De Niro is not quite equal to the task of playing his youngest self—he’s the oldest-seeming 25-year-old I’ve ever encountered—but he certainly owns Sheeran’s not-always-quiet authority, his escalating responsibility and increasing anxiety over a life of brutality that forces him to choose between competing loyalties. It’s a 500-yard look back at a life filled with matter-of-fact moments that would on their own horrify most ordinary individuals, and De Niro carries that age and perspective with tragic beauty. Pesci, returned from unofficial retirement, seems at ease in his authority as Bufalino but never asleep or lazily rendering the character’s dance between affability and menace.
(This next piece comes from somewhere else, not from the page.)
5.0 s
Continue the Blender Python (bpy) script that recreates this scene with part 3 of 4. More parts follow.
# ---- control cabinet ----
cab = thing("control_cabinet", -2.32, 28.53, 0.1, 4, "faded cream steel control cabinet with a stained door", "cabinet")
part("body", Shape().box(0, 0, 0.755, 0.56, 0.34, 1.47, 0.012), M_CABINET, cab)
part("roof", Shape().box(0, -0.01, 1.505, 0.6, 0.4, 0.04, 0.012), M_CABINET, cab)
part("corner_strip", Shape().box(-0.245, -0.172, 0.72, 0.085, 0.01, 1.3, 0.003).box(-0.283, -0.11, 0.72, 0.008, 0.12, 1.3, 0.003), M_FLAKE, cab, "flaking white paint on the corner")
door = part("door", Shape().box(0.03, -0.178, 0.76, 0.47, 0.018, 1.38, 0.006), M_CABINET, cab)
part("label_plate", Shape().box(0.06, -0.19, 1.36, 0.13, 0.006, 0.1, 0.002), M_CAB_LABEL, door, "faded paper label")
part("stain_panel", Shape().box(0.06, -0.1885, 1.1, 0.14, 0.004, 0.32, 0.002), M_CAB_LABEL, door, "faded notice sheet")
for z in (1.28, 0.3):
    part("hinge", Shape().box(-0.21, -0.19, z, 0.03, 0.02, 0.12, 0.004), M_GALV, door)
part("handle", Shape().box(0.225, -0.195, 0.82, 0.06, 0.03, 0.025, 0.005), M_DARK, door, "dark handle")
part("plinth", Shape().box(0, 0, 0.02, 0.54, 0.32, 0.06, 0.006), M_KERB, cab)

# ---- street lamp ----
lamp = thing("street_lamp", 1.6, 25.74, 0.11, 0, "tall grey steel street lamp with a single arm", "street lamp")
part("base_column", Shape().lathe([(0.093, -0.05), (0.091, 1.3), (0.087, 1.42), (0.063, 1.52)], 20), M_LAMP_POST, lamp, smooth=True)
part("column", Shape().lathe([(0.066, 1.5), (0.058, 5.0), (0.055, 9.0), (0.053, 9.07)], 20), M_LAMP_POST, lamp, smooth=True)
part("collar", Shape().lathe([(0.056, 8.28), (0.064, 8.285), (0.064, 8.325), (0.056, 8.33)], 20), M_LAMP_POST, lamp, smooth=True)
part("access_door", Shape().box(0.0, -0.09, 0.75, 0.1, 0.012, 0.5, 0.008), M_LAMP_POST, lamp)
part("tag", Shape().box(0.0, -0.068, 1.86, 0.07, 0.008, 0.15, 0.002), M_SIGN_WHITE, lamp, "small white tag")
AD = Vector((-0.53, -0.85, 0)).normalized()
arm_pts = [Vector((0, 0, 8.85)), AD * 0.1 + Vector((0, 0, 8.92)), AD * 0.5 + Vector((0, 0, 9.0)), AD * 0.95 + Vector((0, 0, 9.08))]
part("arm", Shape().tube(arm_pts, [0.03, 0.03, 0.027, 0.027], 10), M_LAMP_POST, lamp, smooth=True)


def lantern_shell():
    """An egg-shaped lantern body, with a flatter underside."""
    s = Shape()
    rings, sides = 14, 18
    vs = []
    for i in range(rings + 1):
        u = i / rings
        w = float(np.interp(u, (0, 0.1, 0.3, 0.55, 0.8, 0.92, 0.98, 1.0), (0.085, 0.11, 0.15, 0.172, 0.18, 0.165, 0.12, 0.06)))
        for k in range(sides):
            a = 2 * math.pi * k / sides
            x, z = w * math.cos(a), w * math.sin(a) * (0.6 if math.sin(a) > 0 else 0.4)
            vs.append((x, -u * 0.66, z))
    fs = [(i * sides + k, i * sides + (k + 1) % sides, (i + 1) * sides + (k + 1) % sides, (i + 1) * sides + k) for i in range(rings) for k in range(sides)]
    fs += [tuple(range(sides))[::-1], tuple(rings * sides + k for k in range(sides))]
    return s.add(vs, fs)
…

Pacino, meanwhile, continues to indulge his own late-stage theatricality as the charismatic Hoffa, but uses it to showcase the way in which the union leader forced the hand of his benefactors by never doing the thing that Sheeran always did—namely, understanding where the limitations of his power ended, and the control of others began.

Robert De Niro, Al Pacino, and Ray Romano, in The Irishman

Netflix

As Sheeran’s grown daughter Peggy, Anna Paquin isn’t mentioned above, and she has only a handful of lines (if any). But she provides a crucial presence in the film, playing an observer to Sheeran’s behavior that no one else was, including Frank himself. Peggy is the witness of his agent of corruption and violence—not just to himself, or to her, or to their family, but to the soul of America as it struggled to solidify the institutions purported to make it great. An extraordinarily powerful film that starts with a single man and pulls back to expose the country that for better—and especially worse—he helped make, The Irishman offers another vivid, indelible portrait of humanity from a filmmaker who realizes there’s less time in front of him than behind, and possesses enough wisdom and skill to look back on where he’s been—and where we’ve been—while forging ahead with a style and creativity that feels invigorating, vital and timeless.